Aim of the task:
Restate the data word for word and leave the images out.

Collected material:

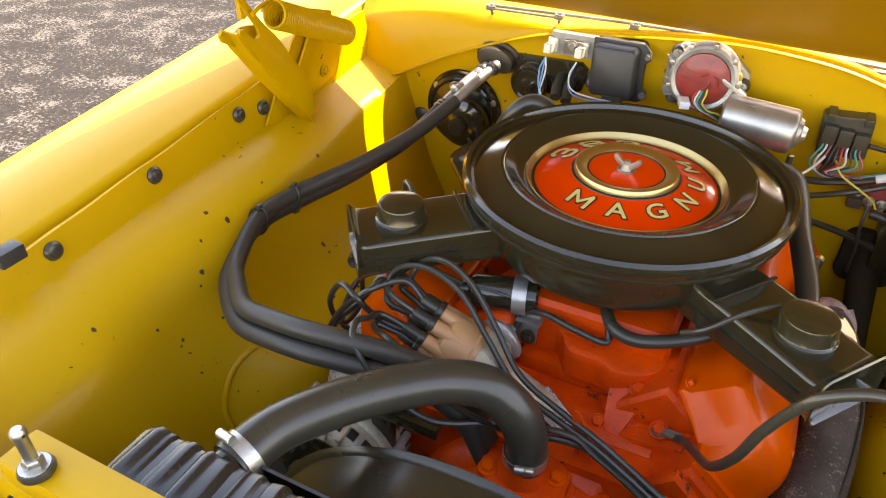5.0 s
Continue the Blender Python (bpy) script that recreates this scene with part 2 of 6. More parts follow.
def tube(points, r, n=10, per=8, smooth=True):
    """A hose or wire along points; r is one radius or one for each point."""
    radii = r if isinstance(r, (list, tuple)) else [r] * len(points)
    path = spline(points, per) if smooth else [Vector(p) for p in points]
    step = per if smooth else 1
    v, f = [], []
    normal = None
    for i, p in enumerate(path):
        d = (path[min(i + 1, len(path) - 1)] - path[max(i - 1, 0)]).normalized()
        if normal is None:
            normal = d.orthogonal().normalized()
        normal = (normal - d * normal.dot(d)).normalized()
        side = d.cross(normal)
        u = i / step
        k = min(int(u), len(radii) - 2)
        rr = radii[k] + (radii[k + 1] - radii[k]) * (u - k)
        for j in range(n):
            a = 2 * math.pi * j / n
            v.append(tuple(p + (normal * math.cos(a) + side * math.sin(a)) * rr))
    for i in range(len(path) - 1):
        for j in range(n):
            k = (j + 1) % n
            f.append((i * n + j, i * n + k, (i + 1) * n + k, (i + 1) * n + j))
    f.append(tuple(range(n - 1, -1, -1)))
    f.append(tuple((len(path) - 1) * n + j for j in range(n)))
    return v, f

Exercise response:
5.0 s
Continue the Blender Python (bpy) script that recreates this scene with part 2 of 6. More parts follow.
def tube(points, r, n=10, per=8, smooth=True):
    """A hose or wire along points; r is one radius or one for each point."""
    radii = r if isinstance(r, (list, tuple)) else [r] * len(points)
    path = spline(points, per) if smooth else [Vector(p) for p in points]
    step = per if smooth else 1
    v, f = [], []
    normal = None
    for i, p in enumerate(path):
        d = (path[min(i + 1, len(path) - 1)] - path[max(i - 1, 0)]).normalized()
        if normal is None:
            normal = d.orthogonal().normalized()
        normal = (normal - d * normal.dot(d)).normalized()
        side = d.cross(normal)
        u = i / step
        k = min(int(u), len(radii) - 2)
        rr = radii[k] + (radii[k + 1] - radii[k]) * (u - k)
        for j in range(n):
            a = 2 * math.pi * j / n
            v.append(tuple(p + (normal * math.cos(a) + side * math.sin(a)) * rr))
    for i in range(len(path) - 1):
        for j in range(n):
            k = (j + 1) % n
            f.append((i * n + j, i * n + k, (i + 1) * n + k, (i + 1) * n + j))
    f.append(tuple(range(n - 1, -1, -1)))
    f.append(tuple((len(path) - 1) * n + j for j in range(n)))
    return v, f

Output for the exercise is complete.